Practical solution. ​Butik​, ​a Moscow mall with an online store for clothes, footwear, and accessories, improved their work with customers. Butik marketers personalize communication through a call center, email, and SMS to increase customer loyalty and lifetime value.
Customers were divided into segments based on their buying activity. The result of it was scattered data because customers can buy online, order online and pick up products in a physical store, or not use the site at all. Due to this, part of the data was collected and stored in Google Analytics and the other part​ ​in the CRM system.

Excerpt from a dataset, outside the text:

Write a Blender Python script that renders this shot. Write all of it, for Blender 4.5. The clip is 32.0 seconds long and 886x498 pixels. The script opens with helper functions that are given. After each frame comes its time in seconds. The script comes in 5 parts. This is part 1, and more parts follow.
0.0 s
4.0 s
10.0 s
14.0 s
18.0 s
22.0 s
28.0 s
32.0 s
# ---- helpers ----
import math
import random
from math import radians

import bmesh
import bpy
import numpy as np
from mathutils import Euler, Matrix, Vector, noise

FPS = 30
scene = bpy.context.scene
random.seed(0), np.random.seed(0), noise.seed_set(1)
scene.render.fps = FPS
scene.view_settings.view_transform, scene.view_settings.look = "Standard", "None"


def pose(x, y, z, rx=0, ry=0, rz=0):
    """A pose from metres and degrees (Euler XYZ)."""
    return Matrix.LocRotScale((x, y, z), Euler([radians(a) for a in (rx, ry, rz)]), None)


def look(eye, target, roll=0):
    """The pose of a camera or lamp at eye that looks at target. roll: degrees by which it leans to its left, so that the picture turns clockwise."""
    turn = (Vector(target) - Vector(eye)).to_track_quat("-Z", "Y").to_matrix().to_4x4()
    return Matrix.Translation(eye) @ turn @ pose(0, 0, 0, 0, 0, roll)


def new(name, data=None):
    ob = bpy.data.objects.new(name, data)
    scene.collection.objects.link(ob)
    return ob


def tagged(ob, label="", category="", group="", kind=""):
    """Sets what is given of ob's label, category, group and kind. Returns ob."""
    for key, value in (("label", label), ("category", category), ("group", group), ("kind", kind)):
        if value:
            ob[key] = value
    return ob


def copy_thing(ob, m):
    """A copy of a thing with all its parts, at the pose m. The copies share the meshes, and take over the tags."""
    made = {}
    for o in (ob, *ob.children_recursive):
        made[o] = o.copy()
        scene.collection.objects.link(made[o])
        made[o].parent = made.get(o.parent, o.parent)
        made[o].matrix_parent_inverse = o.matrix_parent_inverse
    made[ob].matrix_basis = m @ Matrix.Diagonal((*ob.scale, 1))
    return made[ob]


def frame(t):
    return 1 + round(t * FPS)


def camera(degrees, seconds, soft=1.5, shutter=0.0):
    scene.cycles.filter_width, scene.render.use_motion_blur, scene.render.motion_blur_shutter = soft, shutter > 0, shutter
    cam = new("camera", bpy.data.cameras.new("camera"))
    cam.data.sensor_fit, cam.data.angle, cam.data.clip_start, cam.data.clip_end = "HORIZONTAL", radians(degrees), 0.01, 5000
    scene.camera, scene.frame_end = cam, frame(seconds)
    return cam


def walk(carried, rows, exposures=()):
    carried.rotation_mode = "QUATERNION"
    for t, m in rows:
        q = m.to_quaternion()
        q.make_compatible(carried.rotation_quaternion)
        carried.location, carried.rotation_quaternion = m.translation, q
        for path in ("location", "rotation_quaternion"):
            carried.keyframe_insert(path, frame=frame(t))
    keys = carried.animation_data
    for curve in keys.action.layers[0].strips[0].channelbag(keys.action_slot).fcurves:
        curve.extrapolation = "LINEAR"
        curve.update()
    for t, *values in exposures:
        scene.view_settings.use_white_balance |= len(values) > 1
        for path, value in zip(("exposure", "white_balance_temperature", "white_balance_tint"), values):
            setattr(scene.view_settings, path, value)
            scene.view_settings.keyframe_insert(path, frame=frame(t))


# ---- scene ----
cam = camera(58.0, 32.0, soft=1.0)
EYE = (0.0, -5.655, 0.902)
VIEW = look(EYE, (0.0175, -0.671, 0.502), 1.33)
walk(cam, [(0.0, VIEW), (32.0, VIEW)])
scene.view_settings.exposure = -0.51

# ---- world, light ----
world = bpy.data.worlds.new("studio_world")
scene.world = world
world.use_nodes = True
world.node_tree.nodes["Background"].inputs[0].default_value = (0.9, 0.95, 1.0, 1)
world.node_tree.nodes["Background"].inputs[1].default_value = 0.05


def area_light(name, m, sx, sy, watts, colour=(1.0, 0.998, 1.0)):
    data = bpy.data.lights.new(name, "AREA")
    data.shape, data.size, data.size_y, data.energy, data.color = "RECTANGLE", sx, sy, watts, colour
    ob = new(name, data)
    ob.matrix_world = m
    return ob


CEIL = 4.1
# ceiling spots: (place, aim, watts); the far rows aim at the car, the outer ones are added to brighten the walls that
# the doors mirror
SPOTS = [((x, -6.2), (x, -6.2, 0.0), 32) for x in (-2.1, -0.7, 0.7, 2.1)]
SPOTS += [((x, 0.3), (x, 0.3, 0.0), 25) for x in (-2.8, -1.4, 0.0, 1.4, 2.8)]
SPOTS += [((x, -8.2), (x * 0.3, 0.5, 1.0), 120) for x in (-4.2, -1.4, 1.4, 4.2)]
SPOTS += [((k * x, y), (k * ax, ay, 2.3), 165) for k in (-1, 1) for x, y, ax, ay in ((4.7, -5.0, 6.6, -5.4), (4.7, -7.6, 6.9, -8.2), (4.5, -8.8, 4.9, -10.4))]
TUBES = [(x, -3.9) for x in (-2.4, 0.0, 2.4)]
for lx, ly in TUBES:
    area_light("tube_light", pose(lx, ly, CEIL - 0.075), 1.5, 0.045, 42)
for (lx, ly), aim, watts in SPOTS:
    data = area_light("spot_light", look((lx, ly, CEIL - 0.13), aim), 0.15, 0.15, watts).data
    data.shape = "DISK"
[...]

Then Butik marketers identified each customer and all their purchases. Based on this information, they determined suitable segments: new buyers, customers who purchase once a quarter or once a year, regular customers, etc. In total, they identified six segments and formed rules for automatically transitioning from one segment to another. This allowed Butik marketers to build personalized communication with each customer segment and show them different advertising messages.

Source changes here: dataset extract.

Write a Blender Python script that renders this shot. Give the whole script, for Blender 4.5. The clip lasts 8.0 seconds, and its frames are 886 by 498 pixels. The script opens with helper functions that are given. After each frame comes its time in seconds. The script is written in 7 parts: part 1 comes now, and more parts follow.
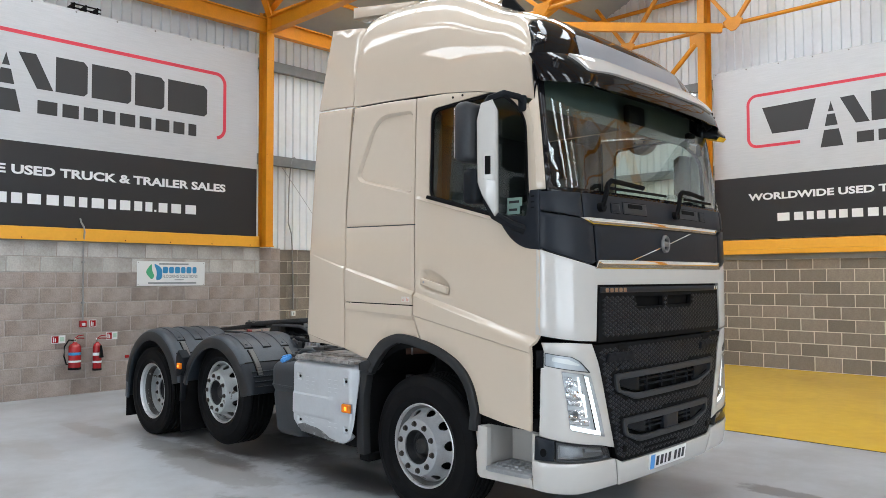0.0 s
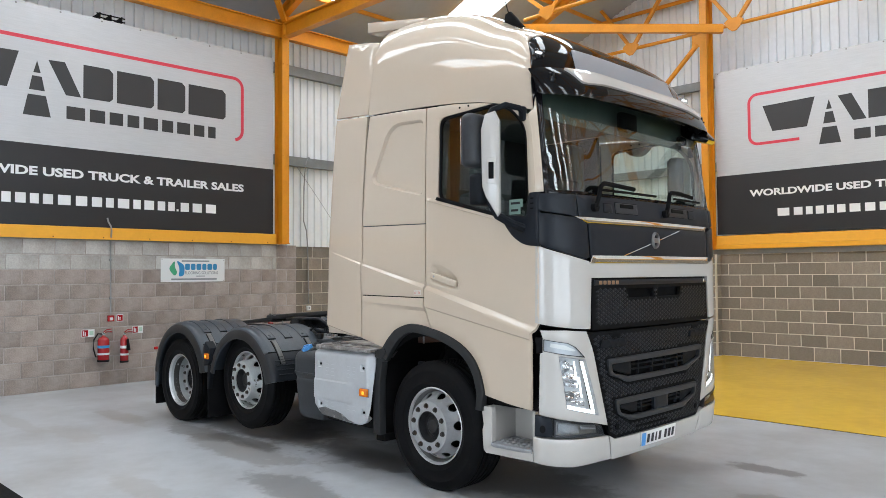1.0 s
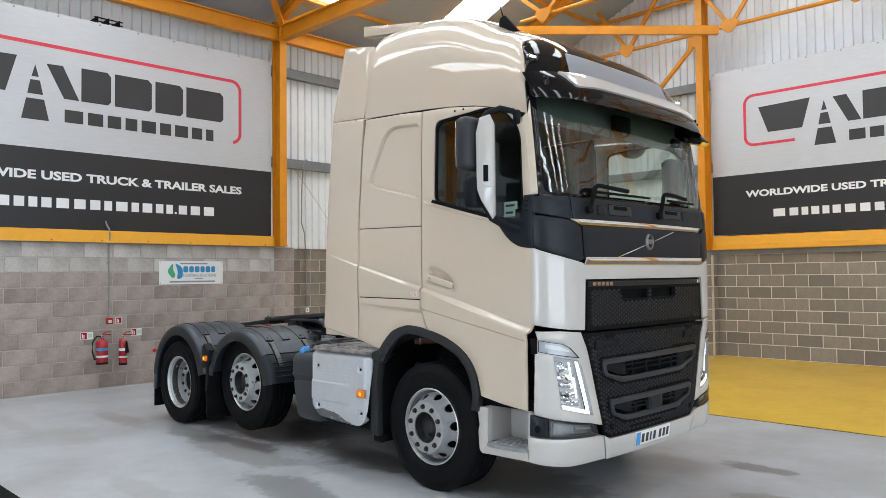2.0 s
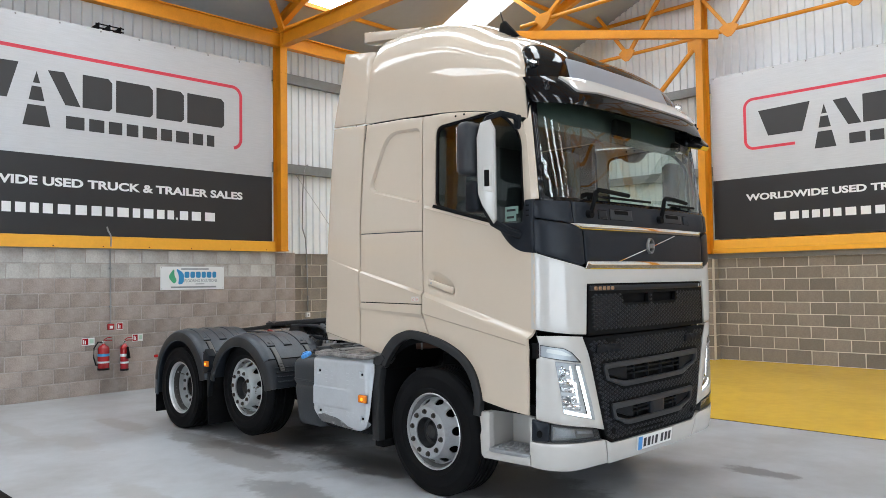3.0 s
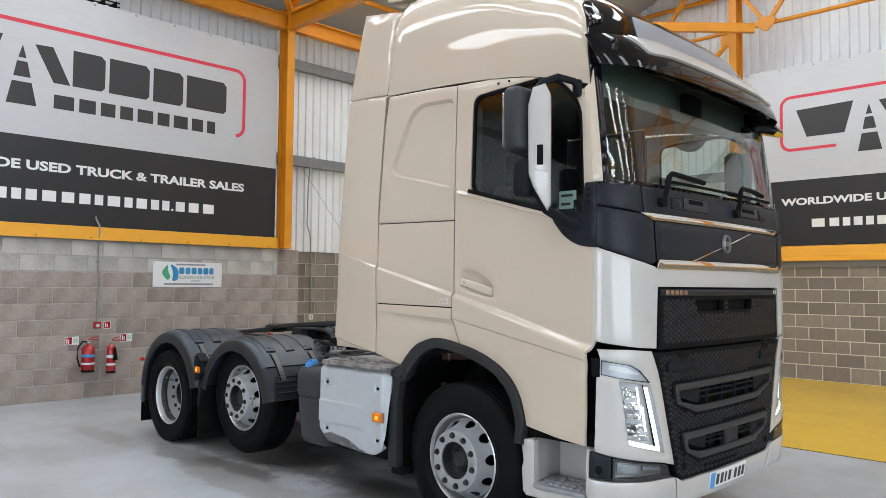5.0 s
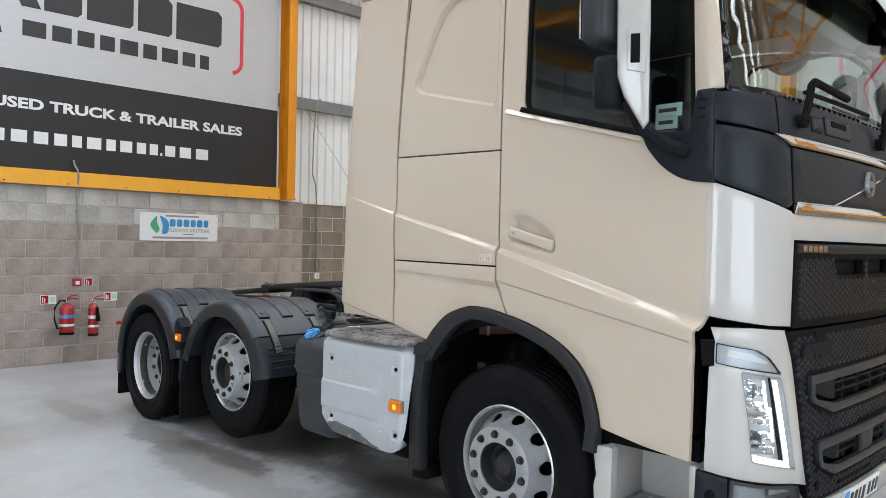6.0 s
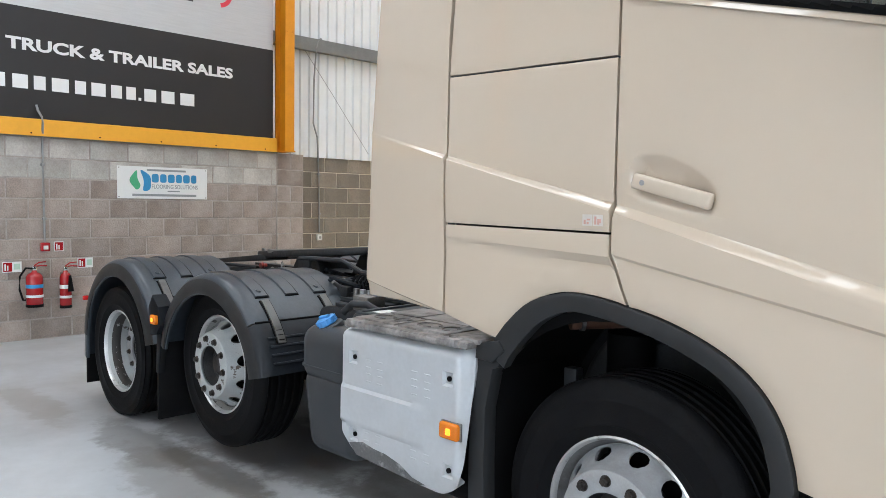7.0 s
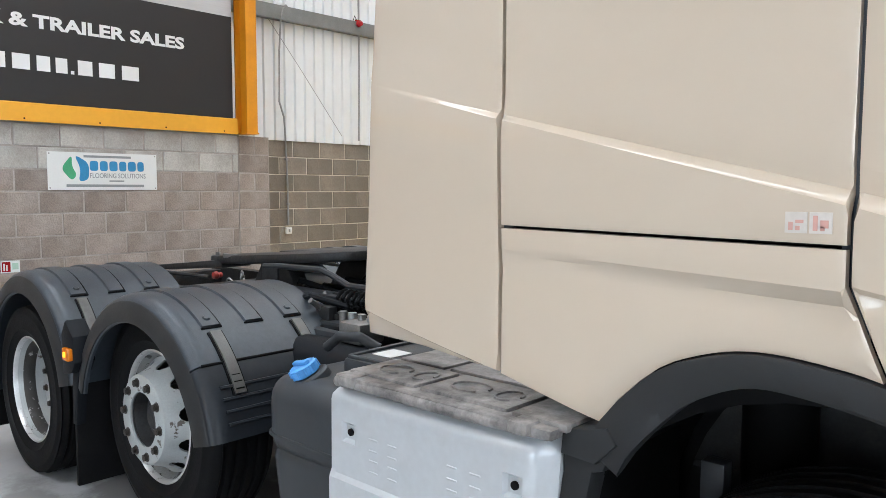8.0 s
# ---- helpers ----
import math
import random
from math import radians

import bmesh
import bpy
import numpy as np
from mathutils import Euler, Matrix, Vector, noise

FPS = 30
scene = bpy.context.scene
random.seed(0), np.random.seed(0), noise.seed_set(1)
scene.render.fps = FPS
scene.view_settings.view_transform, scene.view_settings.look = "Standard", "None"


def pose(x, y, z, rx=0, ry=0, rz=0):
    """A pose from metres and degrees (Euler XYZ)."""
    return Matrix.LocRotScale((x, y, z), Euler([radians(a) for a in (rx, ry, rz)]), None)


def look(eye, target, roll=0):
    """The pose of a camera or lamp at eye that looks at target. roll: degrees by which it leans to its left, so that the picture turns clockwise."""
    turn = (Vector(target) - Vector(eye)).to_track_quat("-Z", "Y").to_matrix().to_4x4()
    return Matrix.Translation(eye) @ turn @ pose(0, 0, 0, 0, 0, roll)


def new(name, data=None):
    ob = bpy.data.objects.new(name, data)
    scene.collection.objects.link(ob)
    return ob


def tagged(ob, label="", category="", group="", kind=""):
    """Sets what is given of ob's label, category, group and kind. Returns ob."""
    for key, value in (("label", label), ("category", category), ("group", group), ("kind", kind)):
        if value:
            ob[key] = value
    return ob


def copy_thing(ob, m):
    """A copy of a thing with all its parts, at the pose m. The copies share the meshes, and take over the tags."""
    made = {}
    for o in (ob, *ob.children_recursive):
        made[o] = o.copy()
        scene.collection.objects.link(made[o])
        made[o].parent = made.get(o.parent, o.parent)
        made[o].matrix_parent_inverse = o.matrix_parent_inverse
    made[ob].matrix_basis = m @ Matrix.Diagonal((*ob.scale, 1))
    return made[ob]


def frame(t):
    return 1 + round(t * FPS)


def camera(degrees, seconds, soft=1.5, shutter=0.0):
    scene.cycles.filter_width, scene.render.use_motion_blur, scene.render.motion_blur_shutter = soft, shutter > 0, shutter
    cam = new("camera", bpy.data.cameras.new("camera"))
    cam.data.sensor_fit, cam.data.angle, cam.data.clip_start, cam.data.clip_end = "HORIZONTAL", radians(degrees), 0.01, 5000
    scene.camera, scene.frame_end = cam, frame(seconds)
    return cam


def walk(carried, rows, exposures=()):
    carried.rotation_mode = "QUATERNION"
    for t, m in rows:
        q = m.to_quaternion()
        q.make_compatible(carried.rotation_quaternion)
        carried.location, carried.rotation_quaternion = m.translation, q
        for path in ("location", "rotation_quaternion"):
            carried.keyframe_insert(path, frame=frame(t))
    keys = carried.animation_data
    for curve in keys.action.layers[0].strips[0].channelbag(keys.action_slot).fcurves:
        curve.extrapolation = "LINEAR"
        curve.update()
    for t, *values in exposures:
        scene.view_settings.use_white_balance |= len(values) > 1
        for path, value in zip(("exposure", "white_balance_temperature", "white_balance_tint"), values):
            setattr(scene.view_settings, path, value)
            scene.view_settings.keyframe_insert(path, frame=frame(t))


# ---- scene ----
cam = camera(61.0, 8.0, soft=0.5)
PATH = [
    (0, (3.886, -4.982, 1.695), (2.497, -3.545, 1.774), -0.1),
    (0.5, (4.122, -5.193, 1.683), (2.716, -3.773, 1.757), -0.1),
    (1, (4.248, -5.332, 1.688), (2.839, -3.915, 1.755), -0.4),
    (1.5, (4.293, -5.35, 1.691), (2.885, -3.932, 1.759), -0.5),
    (3, (4.302, -5.362, 1.696), (2.894, -3.943, 1.778), -0.8),
    (3.5, (4.285, -5.361, 1.697), (2.874, -3.947, 1.789), -0.8),
    (4, (4.194, -5.29, 1.696), (2.778, -3.881, 1.8), -0.5),
    (4.2, (4.11, -5.217, 1.679), (2.692, -3.811, 1.79), -0.3),
    (5.3, (3.2, -4.622, 1.64), (1.786, -3.21, 1.726), 0.9),
    (5.5, (3.024, -4.437, 1.624), (1.599, -3.036, 1.686), 0.9),
    (6, (2.476, -4.079, 1.607), (1.05, -2.678, 1.596), 1.1),
    (6.5, (1.921, -3.751, 1.601), (0.501, -2.345, 1.532), 1.1),
    (7, (1.362, -3.403, 1.598), (-0.055, -1.997, 1.475), 0.9),
    (7.5, (0.816, -3.087, 1.598), (-0.58, -1.663, 1.443), 0.5),
    (8, (0.362, -2.703, 1.606), (-0.996, -1.243, 1.447), 0.1),
]
walk(cam, [(t, look(eye, target, roll)) for t, eye, target, roll in PATH],
     [(0, 0.0), (4.2, 0.0), (5.5, 0.02), (6, 0.08), (7, 0.19), (8, 0.31)])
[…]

Using End-to-End Analytics to Determine Fraud in Cost-Per-Action (CPA) Advertising
The situation. ​A company uses the cost-per-action model for online advertising. It places ads and pays platforms only if visitors perform a targeted action, such as visiting their website, registering, or buying a product. However, partners who place ads don’t always work honestly; fraudsters are among them. Most often, these fraudsters substitute the traffic source so that it seems as if their network has led to the conversion. Detecting such fraud is almost impossible without analytics, allowing you to track every step in the sales chain and see which sources influence the result.
Raiffeisen Bank was experiencing marketing fraud. Their marketers noticed that affiliate traffic costs had increased while revenue remained the same, so they decided to carefully check the work of partners.
The goal. Detect fraud using end-to-end analytics. Track every step in the sales chain and understand which sources influence the targeted customer action.
Practical solution. To check the work of their partners, marketers at Raiffeisen Bank ​collected raw data of user actions on the site: complete, unprocessed, and unanalyzed information. Among all clients with the latest affiliate channel, they chose those who had unusually short breaks between sessions. They found that during these breaks, the traffic source was switched.
As a result, Raiffeisen analysts found several partners who were appropriating foreign traffic and reselling it to the bank. So they stopped cooperating with these partners and stopped wasting their budget.
End-to-End Analytics
We’ve highlighted the most common marketing challenges an end-to-end analytics system can solve. In practice, with the help of integrated data on user actions both on a website and offline, information from advertising systems, and call tracking data, you can find answers to many questions concerning improving your business.